> _TASK PROMPT_
Set down the lines from the one containing "setattr(scene.view_settings, path, value)" to the one containing "# ---- scene", both lines included, exactly as they stand and with no other lines.

> _AVAILABLE DATA_
================

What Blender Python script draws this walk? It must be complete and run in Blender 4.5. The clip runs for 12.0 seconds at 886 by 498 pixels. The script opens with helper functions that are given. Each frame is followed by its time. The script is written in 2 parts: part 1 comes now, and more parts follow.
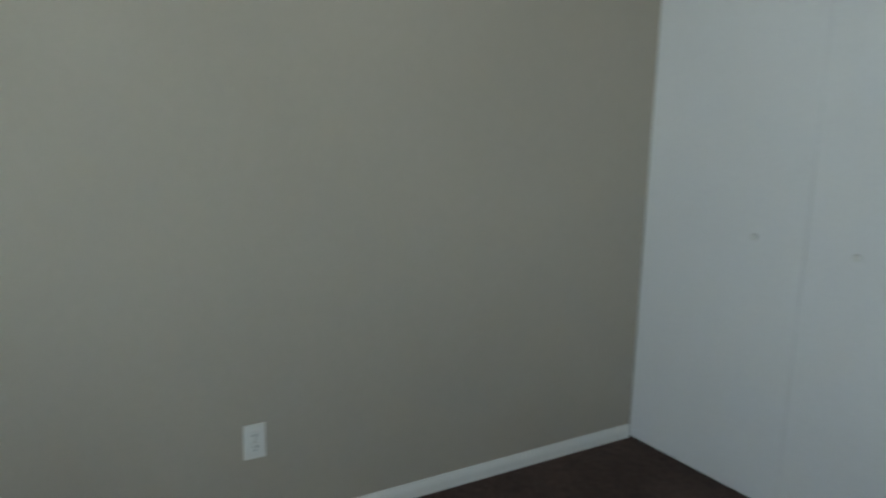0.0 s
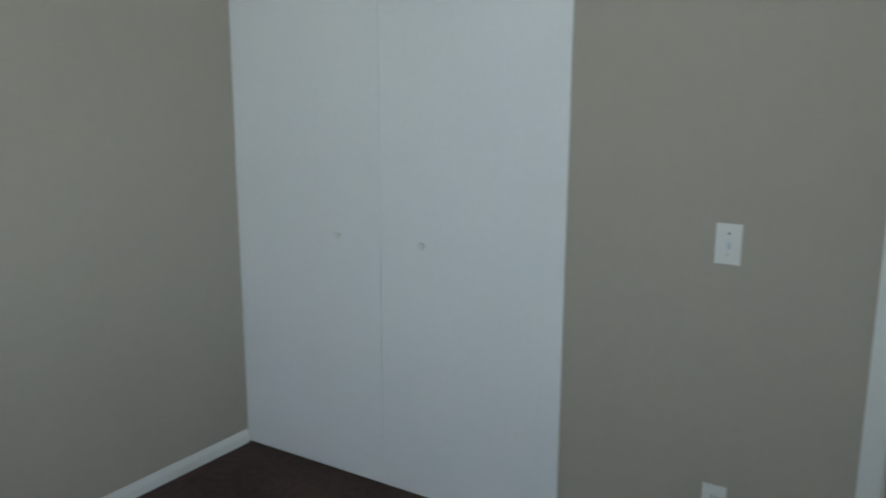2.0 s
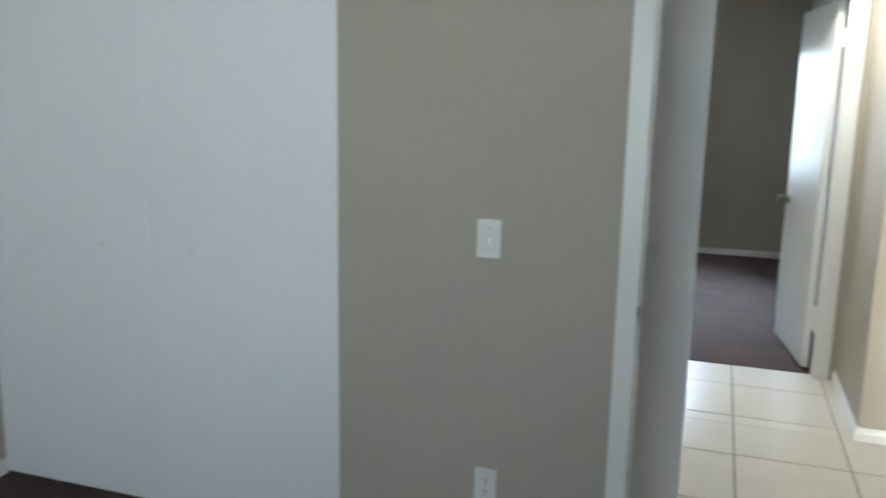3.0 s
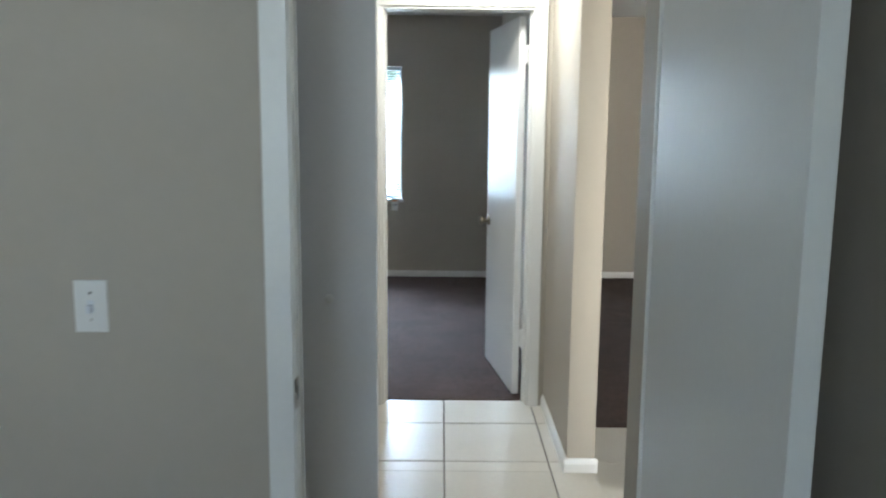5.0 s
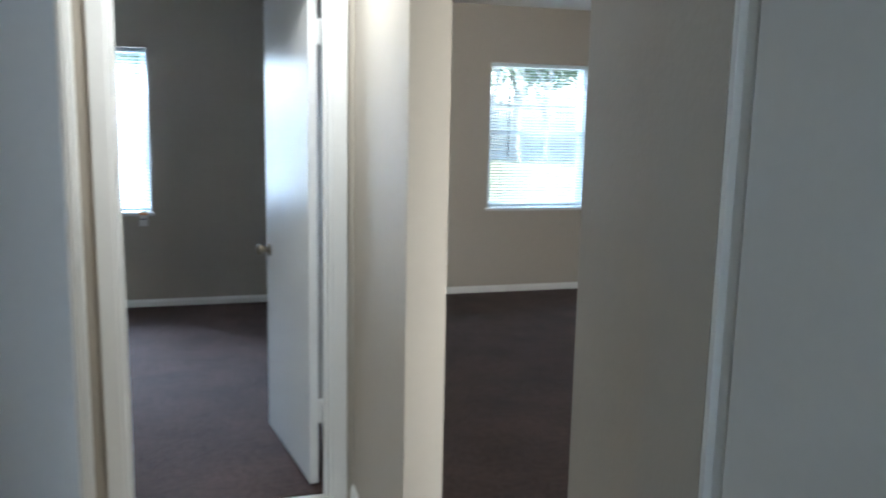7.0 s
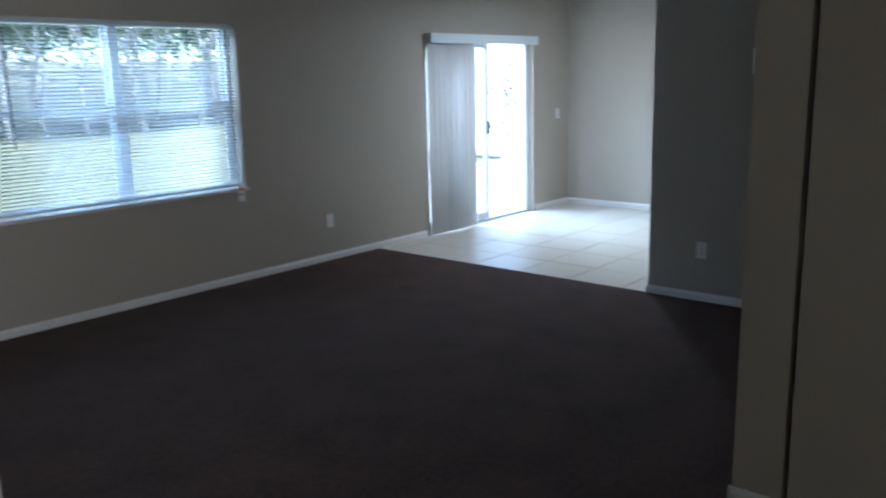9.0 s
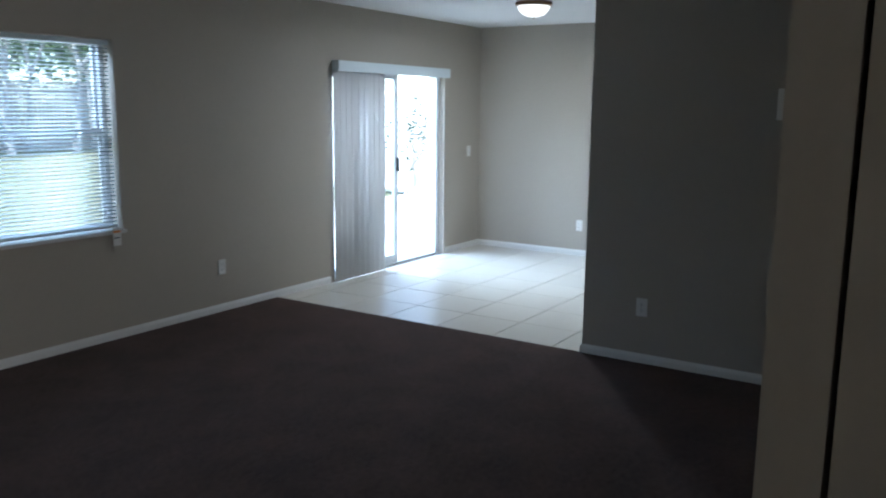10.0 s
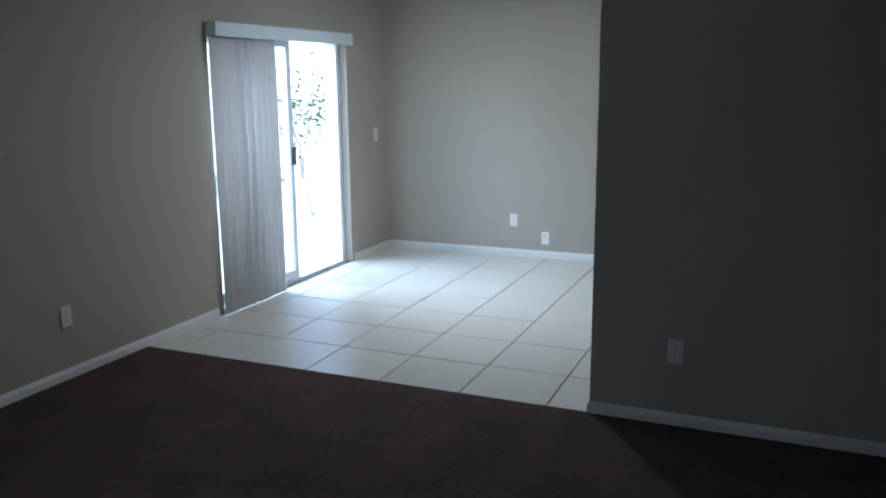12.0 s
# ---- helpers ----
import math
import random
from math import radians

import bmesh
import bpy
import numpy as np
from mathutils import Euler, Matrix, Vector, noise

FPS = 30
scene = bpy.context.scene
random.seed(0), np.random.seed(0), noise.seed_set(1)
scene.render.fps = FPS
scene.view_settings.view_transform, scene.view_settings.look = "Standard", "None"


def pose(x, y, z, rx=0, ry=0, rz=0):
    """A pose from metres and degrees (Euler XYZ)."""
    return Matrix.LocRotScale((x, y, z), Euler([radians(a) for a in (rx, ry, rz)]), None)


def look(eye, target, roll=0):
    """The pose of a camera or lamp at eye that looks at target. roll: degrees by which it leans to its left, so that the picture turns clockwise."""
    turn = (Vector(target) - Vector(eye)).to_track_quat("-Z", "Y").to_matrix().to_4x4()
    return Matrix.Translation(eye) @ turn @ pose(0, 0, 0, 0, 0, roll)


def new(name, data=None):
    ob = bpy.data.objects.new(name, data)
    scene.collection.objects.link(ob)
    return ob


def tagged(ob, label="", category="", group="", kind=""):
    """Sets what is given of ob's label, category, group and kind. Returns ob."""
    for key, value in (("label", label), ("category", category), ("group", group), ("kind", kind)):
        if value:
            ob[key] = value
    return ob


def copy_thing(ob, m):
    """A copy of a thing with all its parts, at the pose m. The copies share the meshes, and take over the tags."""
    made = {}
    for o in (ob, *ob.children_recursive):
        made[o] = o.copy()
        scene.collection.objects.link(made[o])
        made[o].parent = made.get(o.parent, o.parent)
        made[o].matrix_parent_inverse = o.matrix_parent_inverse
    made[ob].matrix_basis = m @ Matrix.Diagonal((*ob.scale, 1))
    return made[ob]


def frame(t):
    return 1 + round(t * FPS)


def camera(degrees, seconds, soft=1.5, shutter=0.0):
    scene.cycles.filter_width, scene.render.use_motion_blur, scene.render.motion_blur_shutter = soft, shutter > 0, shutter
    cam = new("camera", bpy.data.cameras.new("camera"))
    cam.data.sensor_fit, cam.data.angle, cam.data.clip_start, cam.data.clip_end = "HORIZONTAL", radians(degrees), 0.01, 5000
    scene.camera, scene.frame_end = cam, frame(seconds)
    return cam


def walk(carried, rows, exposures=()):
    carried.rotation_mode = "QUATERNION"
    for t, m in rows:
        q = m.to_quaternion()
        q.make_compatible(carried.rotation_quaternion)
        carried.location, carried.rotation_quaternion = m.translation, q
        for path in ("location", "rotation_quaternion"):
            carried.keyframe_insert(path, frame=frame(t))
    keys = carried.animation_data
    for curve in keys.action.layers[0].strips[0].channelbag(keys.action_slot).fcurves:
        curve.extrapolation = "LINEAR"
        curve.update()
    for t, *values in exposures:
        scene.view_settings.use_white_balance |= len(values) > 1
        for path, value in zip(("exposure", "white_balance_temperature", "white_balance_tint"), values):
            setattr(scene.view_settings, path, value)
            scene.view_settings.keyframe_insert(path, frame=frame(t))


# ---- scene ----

cam = camera(56.8, 12.0, soft=2.0, shutter=0.5)
PATH = [
    (0, (-0.916, -3.996, 1.483), (-2.574, -2.955, 1.072), 1.43),
    (0.5, (-0.695, -3.925, 1.526), (-2.229, -2.702, 1.139), 0.36),
    (1, (-0.787, -3.829, 1.520), (-2.145, -2.423, 1.099), -0.05),
    (1.5, (-0.793, -3.912, 1.511), (-1.991, -2.362, 1.110), 0.30),
    (2, (-0.768, -3.911, 1.529), (-1.821, -2.258, 1.128), 0.23),
    (2.5, (-0.694, -3.911, 1.518), (-1.569, -2.153, 1.137), 0.53),
    (3, (-0.675, -3.893, 1.511), (-1.297, -2.030, 1.134), 1.10),
    (3.5, (-0.611, -3.834, 1.515), (-1.025, -1.912, 1.150), 0.56),
    (3.7, (-0.579, -3.804, 1.523), (-0.927, -1.868, 1.159), 0.44),
    (5.3, (-0.540, -3.171, 1.486), (-0.457, -1.196, 1.178), -0.82),
    (5.5, (-0.543, -3.053, 1.482), (-0.417, -1.084, 1.153), -1.75),
    (6, (-0.536, -2.756, 1.510), (-0.353, -0.796, 1.156), -0.78),
    (6.5, (-0.513, -2.436, 1.515), (-0.245, -0.490, 1.142), 0.26),
    (6.7, (-0.547, -2.346, 1.520), (-0.154, -0.414, 1.184), 0.68),
    (8.3, (-0.380, -1.418, 1.561), (0.721, 0.207, 1.173), 0.90),
    (8.5, (-0.321, -1.222, 1.532), (0.915, 0.310, 1.178), -0.56),
    (9, (-0.178, -0.907, 1.570), (1.307, 0.365, 1.154), -1.38),
    (9.5, (0.024, -0.624, 1.570), (1.599, 0.538, 1.162), 0.41),
    (10, (0.269, -0.334, 1.576), (1.927, 0.731, 1.233), 0.57),
    (10.5, (0.512, -0.050, 1.573), (2.222, 0.912, 1.183), 0.39),
    (11, (0.826, 0.222, 1.570), (2.547, 1.172, 1.201), 0.40),
    (11.5, (1.128, 0.570, 1.559), (2.915, 1.408, 1.238), 0.72),
    (12, (1.417, 0.876, 1.583), (3.219, 1.643, 1.177), -0.52),
]
EXPOSURES = [(0.0, 2.88, 6200, 0), (1.0, 3.05, 6100, 1), (2.0, 3.03, 6050, 2), (3.7, 3.5, 6150, 4), (5.5, 3.1, 5800, 4), (6.7, 3.08, 5650, 5), (8.3, 2.5, 5200, 6), (9.0, 2.08, 5150, 6), (10.0, 2.0, 5300, 6), (11.0, 2.04, 5300, 6), (12.0, 1.68, 5300, 6)]
walk(cam, [(t, look(eye, target, roll)) for t, eye, target, roll in PATH], EXPOSURES)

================

> _THE OUTPUT_
            setattr(scene.view_settings, path, value)
            scene.view_settings.keyframe_insert(path, frame=frame(t))


# ---- scene ----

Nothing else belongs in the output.